The review period became unexpectedly extended and this coincided with my setting up a second system in my bedroom. This is the same size as the living room, 6x4.5 m but with very different furnishings and floor material. Here I used an 8w 300B SE amp rather than my 30w Audions, however in that environment volume restrictions were less important. The effect was much drier, much of the bloom when in the wrong listening position vanished to be replaced by a rather lightweight presentation. Imaging was superior to the main system and the sound took on a particular beauty. But at the same time the 'beef' was missing.
This brief experience confirmed my belief that the VM EE150 are very system, room and particularly position dependent.
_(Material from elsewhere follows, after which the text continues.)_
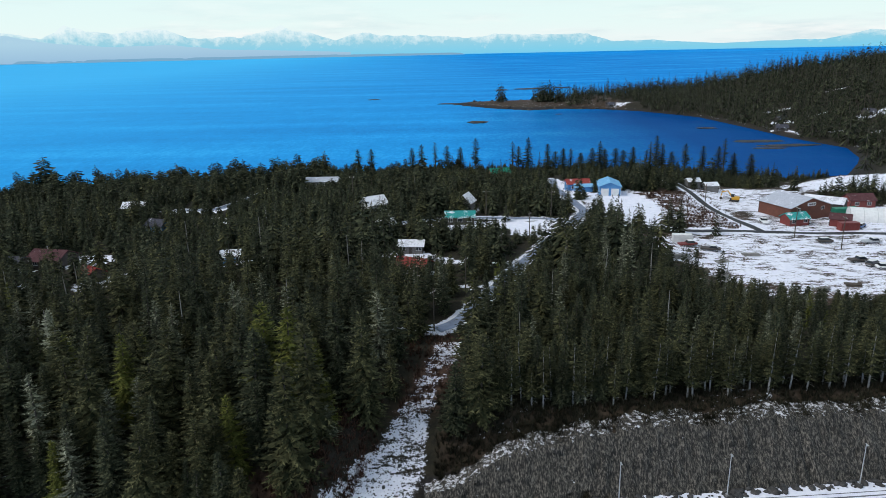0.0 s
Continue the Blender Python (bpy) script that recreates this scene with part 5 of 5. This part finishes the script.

To misquote the 'girl with the curl' "When they're good they're very, very good, but when they're bad they're horrid" :-)

*I know the '63 is more complex than that but there isn't scope to go into it here...

systems used

  • Vinyl: Michell Orbe SME IV/Dynavector XV-1
  • CD-players: Micromega Solo.
  • preamp: Audion Premier2,
  • power amp: Audion ETPP EL34 Monoblocks.
  • Cables: FFRC, LAB47 and Cabasse speaker cables. DIY silver interconnects.
  • Speakers: IPLS3mtl's, Cabasse Sloops, IPLM3's.